Penduduk pulau Jawa kemungkinan sudah
mencapai 10 juta orang pada tahun 1815. Pada paruh kedua abad ke-18, mulai
terjadi lonjakan jumlah penduduk di kadipaten-kadipaten sepanjang pantai utara
Jawa bagian tengah, dan dalam abad ke-19 seluruh pulau mengalami pertumbuhan
populasi yang cepat. Berbagai faktor penyebab pertumbuhan penduduk yang besar
antara lain termasuk peranan pemerintahan kolonial Belanda, yaitu dalam
menetapkan berakhirnya perang saudara di Jawa, meningkatkan luas area
persawahan, serta mengenalkan tanaman pangan lainnya seperti singkong dan jagung yang dapat mendukung ketahanan pangan bagi
populasi yang tidak mampu membeli beras.
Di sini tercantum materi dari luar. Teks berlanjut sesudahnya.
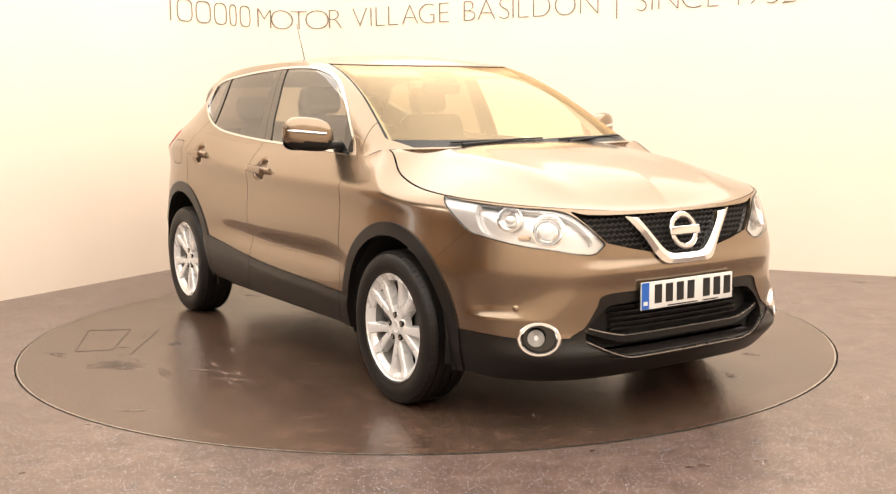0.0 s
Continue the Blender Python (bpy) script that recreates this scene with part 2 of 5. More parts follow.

Pendapat lainnya menyatakan bahwa
meningkatnya beban pajak dan semakin meluasnya perekutan kerja di bawah Sistem Tanam Paksa menyebabkan para pasangan berusaha
memiliki lebih banyak anak dengan harapan dapat meningkatkan jumlah anggota
keluarga yang dapat menolong membayar pajak dan mencari nafkah. Pada tahun
1820, terjadi wabah kolera di Jawa dengan korban 100.000
jiwa.
Kehadiran truk dan kereta api sebagai sarana
transportasi bagi masyarakat yang sebelumnya hanya menggunakan kereta dan
kerbau, penggunaan sistem telegraf, dan sistem distribusi yang lebih teratur di
bawah pemerintahan kolonial; semuanya turut mendukung terhapusnya kelaparan di
Jawa, yang pada gilirannya meningkatkan pertumbuhan penduduk. Tidak terjadi
bencana kelaparan yang berarti di Jawa semenjak tahun 1840-an hingga masa pendudukan Jepang pada
tahun 1940-an. Selain itu, menurunnya usia awal pernikahan selama abad ke-19,
menyebabkan bertambahnya jumlah tahun di mana seorang perempuan dapat mengurus
anak.
4.
Masa kemerdekaan
Nasionalisme Indonesia mulai tumbuh di Jawa
pada awal abad ke-20 (lihat Kebangkitan Nasional Indonesia),
dan perjuangan untuk mempertahankan
kemerdekaan setelah Perang Dunia II juga berpusat di Jawa. Kudeta G 30 S PKI yang
gagal dan kekerasan anti-komunis
selanjutnya pada tahun 1965-66 sebagian besar terjadi di pulau
ini. Jawa saat ini mendominasi kehidupan sosial, politik, dan ekonomi di
Indonesia, yang berpotensi menjadi sumber kecemburuan sosial. Pada tahun 1998
terjadi kerusuhan besar yang
menimpa etnis Tionghoa-Indonesia, yang
merupakan salah satu dari berbagai kerusuhan berdarah yang terjadi tidak berapa
lama sebelum runtuhnya pemerintahan Presiden Soeharto yang telah berjalan
selama 32 tahun.
Pada tahun 2006, Gunung Merapi meletus dan diikuti oleh gempa bumi yang
melanda Yogyakarta. Jawa juga sempat terkena
sedikit dampak wabah flu burung, serta merupakan lokasi bencana semburan lumpur panas Sidoarjo.